Proximity to the airport and the Mall of America drove Paragon’s interest in Cedar Grove, said Kelvin Antill, a partner in the development firm. Nationwide, outlet centers have emerged as popular destinations for out-of-town and international visitors. The developers say the outlet mall will complement, not compete with, the Mall of America, which draws about 40 million visitors a year. The two shopping centers are connected by the Red Line, the metro area’s first freeway-based fast busway.
Antill said Paragon, which has similar malls in suburban Dallas and San Francisco, had no reservations about being first to build in Cedar Grove. “We are usually the main draw,” he said.
The Eagan outlet center will have about the same number of stores as Paragon’s other malls, but will occupy about half the acreage. The city, Paragon and Morrissey Hospitality Cos. are sharing the cost of a parking ramp with 1,550 spaces for the mall and hotel. That cut down the size of the mall’s parking lot, preserving more space for development.
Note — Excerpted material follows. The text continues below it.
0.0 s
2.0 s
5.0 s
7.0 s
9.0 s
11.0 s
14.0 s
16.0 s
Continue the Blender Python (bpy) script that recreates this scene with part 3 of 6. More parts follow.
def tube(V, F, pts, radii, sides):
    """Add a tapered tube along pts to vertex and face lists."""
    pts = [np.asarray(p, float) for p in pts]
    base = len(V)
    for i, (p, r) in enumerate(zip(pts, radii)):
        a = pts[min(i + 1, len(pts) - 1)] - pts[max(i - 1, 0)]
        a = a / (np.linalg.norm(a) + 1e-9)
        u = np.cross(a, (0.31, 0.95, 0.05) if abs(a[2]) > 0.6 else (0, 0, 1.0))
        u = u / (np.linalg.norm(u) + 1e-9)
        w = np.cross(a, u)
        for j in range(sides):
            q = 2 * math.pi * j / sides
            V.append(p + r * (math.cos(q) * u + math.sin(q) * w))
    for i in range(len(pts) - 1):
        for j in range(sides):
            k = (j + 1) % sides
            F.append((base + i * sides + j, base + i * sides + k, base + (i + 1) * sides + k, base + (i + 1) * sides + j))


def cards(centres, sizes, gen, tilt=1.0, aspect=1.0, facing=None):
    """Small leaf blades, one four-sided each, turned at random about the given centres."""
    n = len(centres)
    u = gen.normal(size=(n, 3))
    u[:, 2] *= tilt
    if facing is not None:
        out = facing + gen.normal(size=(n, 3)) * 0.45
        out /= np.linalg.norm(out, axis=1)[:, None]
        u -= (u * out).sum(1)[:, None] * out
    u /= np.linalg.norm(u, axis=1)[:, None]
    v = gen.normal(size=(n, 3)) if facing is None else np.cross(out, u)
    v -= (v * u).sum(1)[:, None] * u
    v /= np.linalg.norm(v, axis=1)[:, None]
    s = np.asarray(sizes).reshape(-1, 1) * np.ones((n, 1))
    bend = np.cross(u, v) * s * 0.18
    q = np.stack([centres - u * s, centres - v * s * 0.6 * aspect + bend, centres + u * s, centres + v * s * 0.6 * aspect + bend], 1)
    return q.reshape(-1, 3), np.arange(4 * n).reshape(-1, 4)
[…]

“We knew we wanted an intense mix of uses,” said Mayor Mike Maguire. “And what we didn’t want was something with a sea of gray asphalt.”
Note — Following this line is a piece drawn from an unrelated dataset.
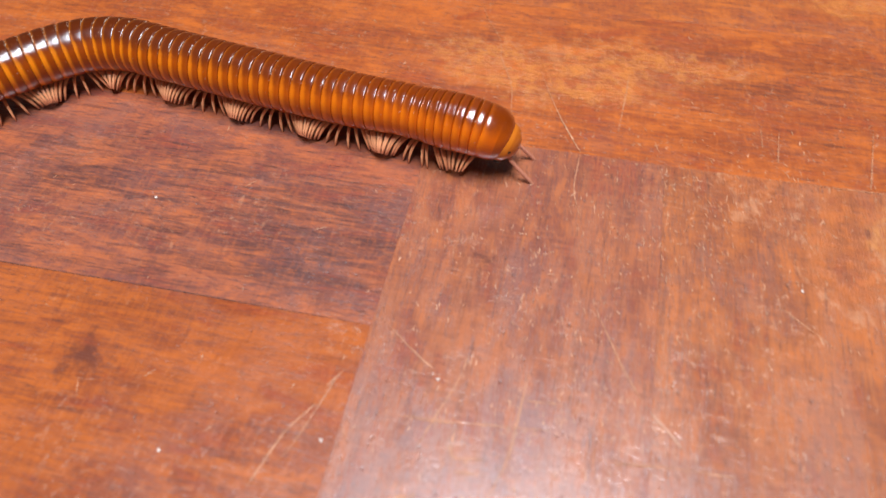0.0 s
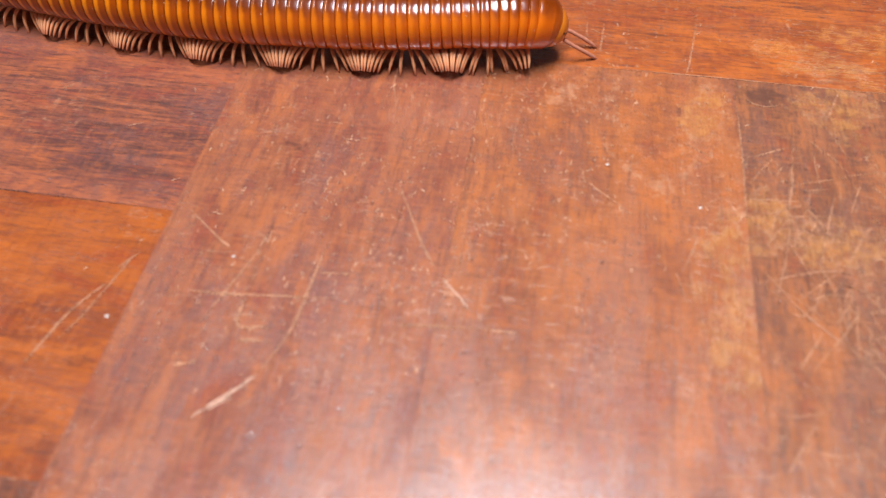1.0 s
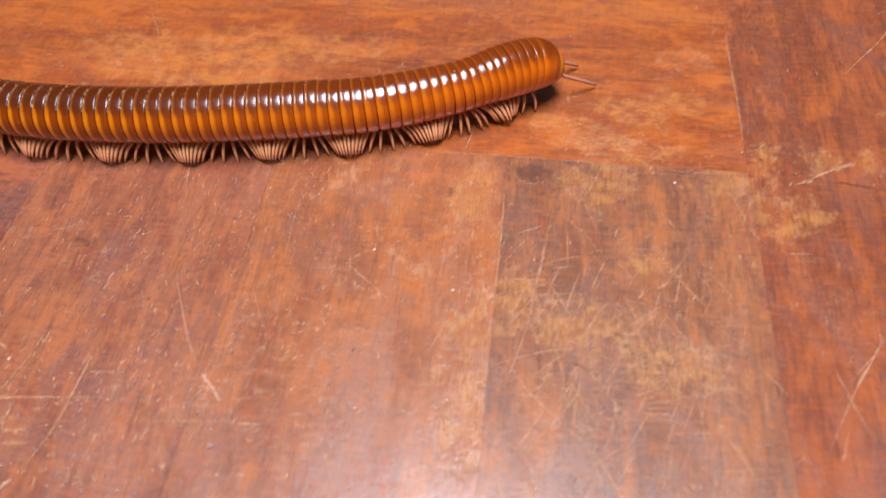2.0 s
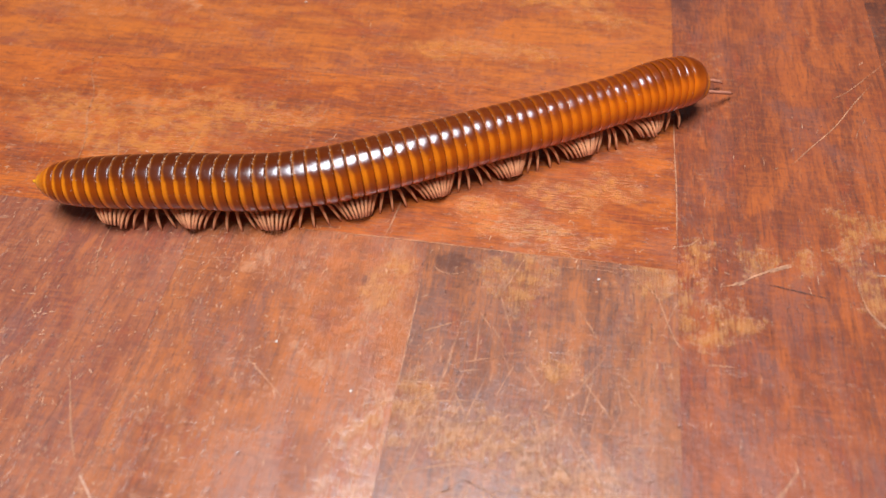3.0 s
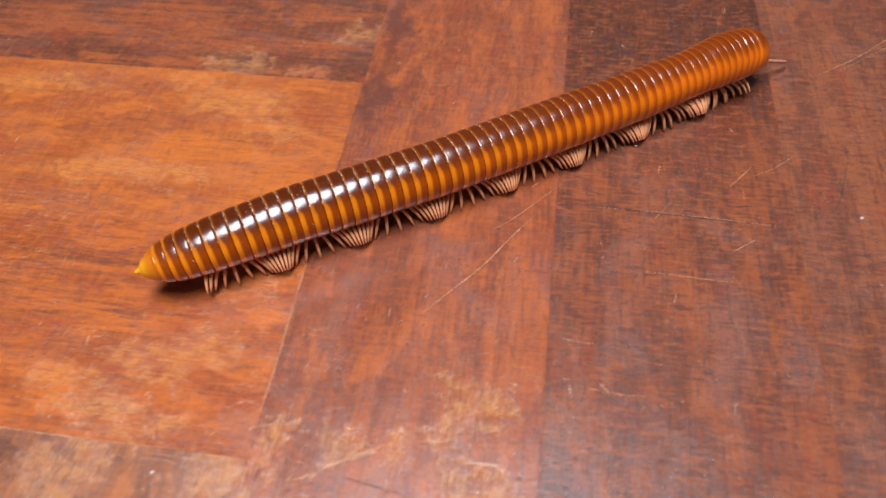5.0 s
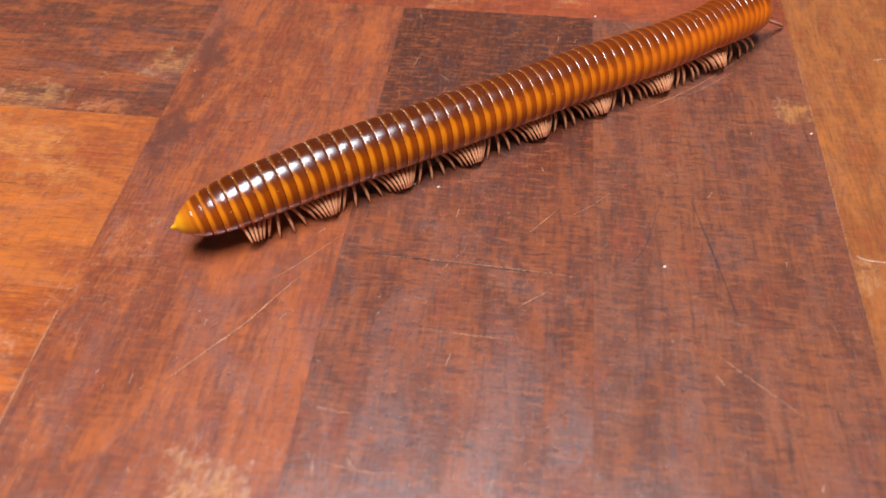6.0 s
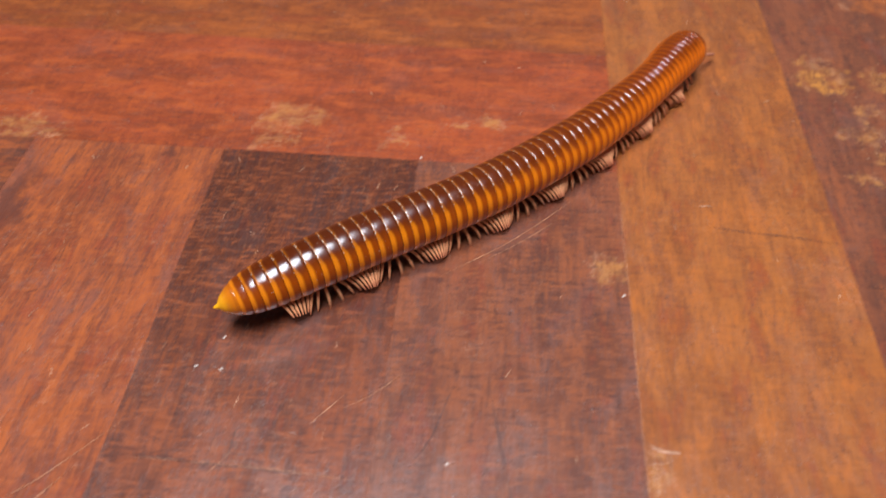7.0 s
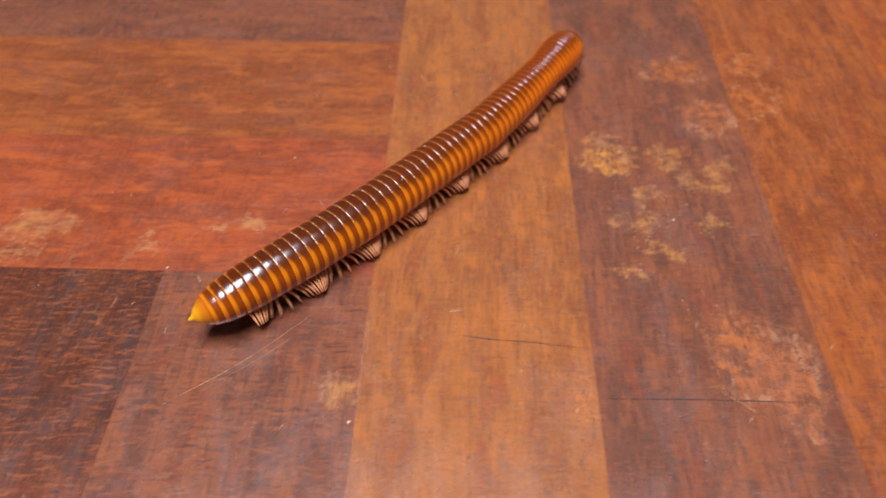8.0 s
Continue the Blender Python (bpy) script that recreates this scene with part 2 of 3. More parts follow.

More hotel bookings likely
The outlet mall figures prominently in an amped-up marketing campaign by Eagan’s Convention & Visitors Bureau. The bureau has doubled the number of states where it advertises and added the Winnipeg area. It also is promoting the city at more national travel industry trade shows.
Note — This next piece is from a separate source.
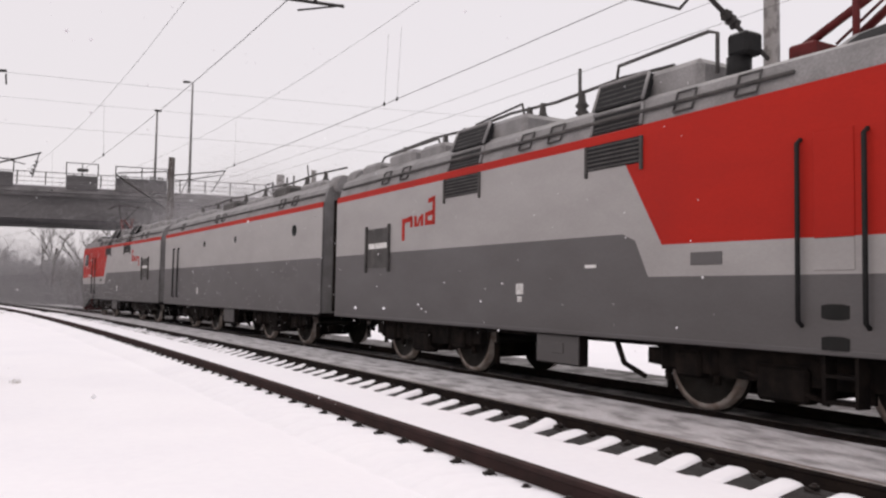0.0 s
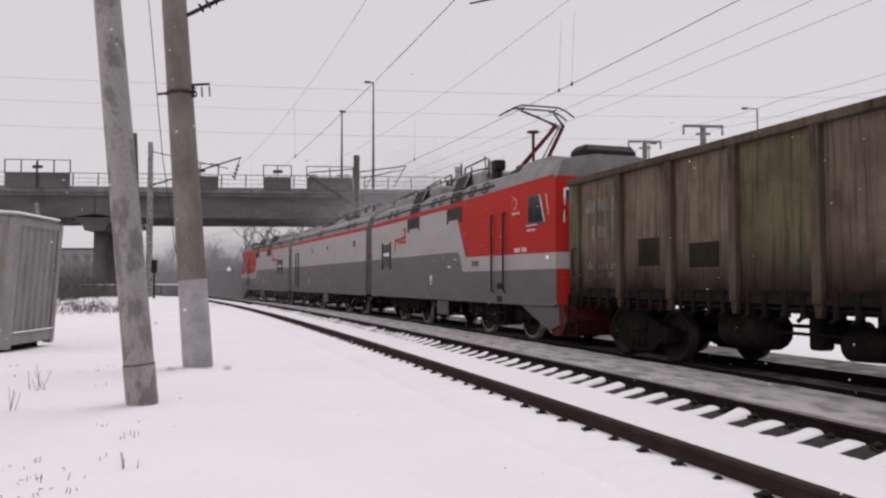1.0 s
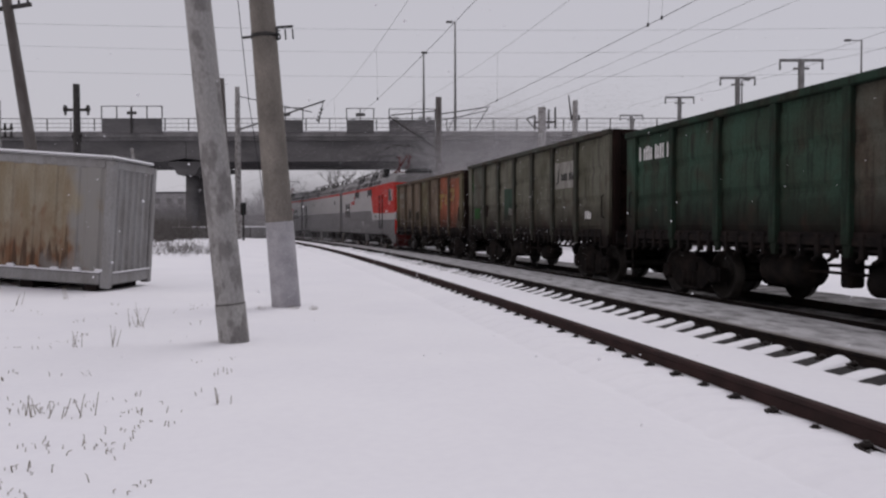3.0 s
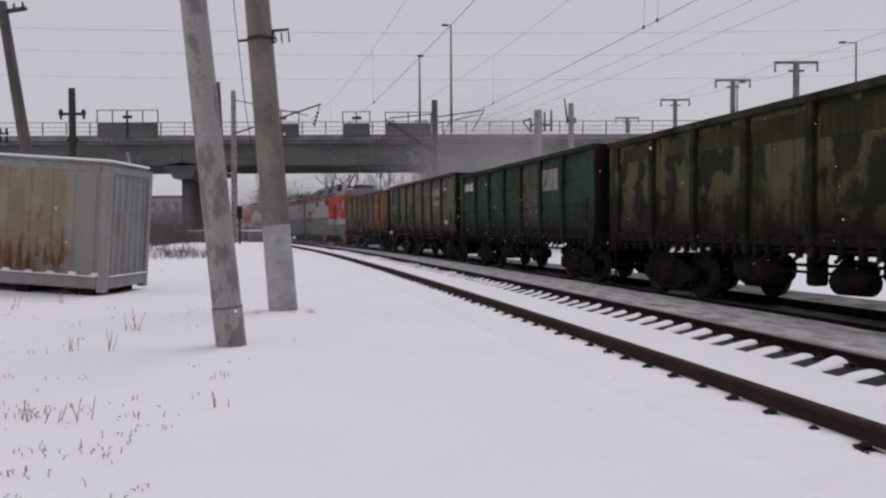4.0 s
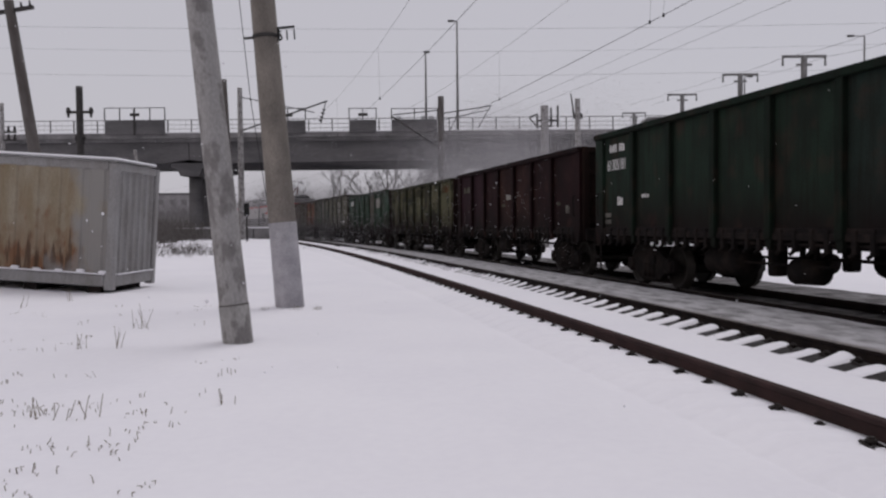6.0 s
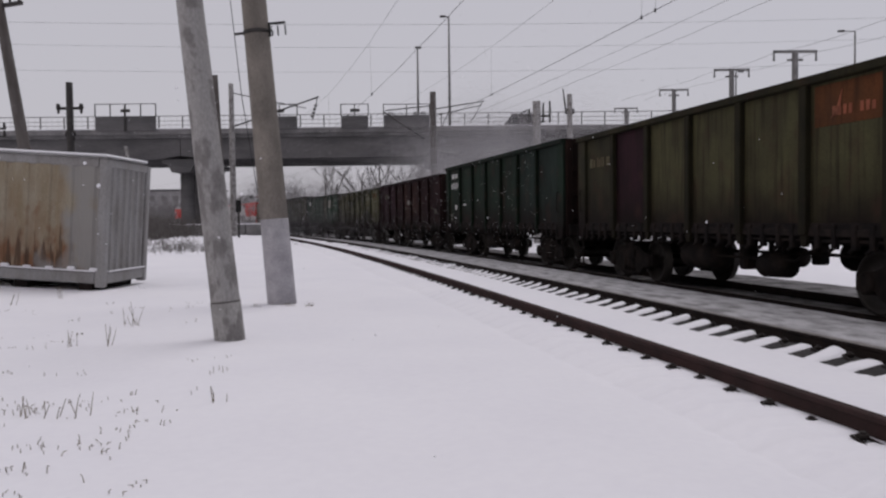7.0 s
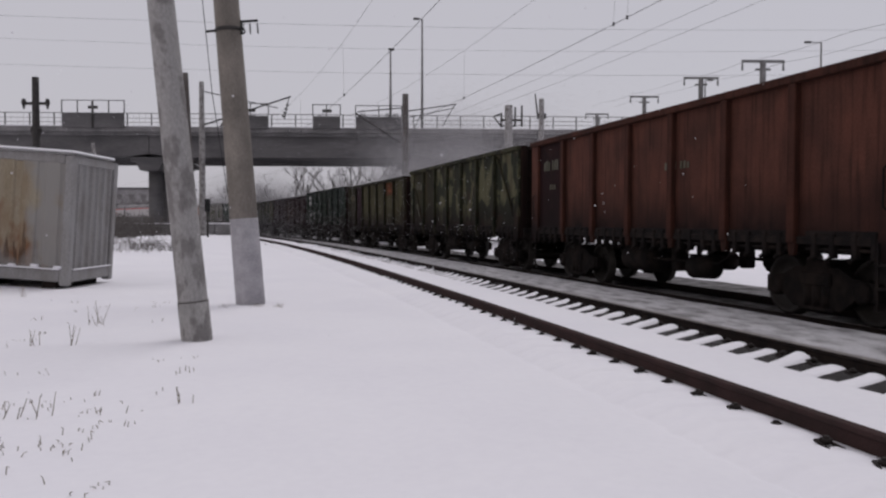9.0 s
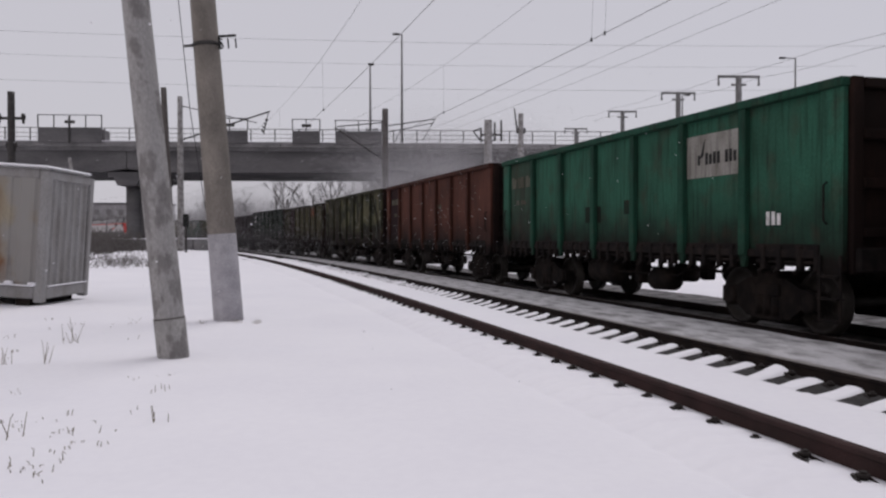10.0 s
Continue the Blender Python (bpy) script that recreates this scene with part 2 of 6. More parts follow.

Bureau President Brent Corey said it’s too soon to measure an increase in hotel bookings related to the mall because groups usually make travel arrangements a year or more in advance. “The spike we expect will come in 2015 and beyond,” he said.
The 123-room Hilton Home2 Suites will be Morrissey’s first foray into hotel ownership. The company manages hotels, including the St. Paul Hotel.
“It’s a natural progression for us, and I know the area,” said President Bill Morrissey, who has lived in Eagan for 30 years. “We also believe in this [redevelopment] so much we were willing to put our money into it.” The project will cost about $15 million, and he has the right of first refusal on a neighboring parcel where he could build a second hotel.
Morrissey said the outlet center was important, but not the only reason for his interest in the site. In addition to mall shoppers, he’s expecting to draw hotel guests doing business with companies like Thomson Reuters and Blue Cross and Blue Shield of Minnesota.
Good for housing, too
Eagan’s large employers could spark a rapid lease-up of the new apartment building, Shardlow said. “There’s got to be some people who are interested in living closer to where they work rather than doing the long commute,” he said.
Hohenstein believes the 192-unit Flats at Cedar Grove will be a test case for upscale apartments in Eagan and surrounding communities. The rental housing boom that began in the downtowns has just begun to arrive south of the river, and the apartments at Cedar Grove will be the first in Eagan in about 20 years.
“It will teach us and the market more about projected need,” Hohenstein said. The city could see more interest from apartment developers for projects in the city if the Flats fills up quickly, he said.
The Flats and another project underway in a different part of the city are aimed at a range of renters — young professionals, families and empty nesters ready to move out of their houses. Maguire said it’s important for Eagan to offer a wide variety of housing.
“We’re pretty heavily invested in 1980s single-family, and that’s great — we’ll never not be that — but it’s important to have those other choices,” Maguire said. “It makes for a more vibrant community.”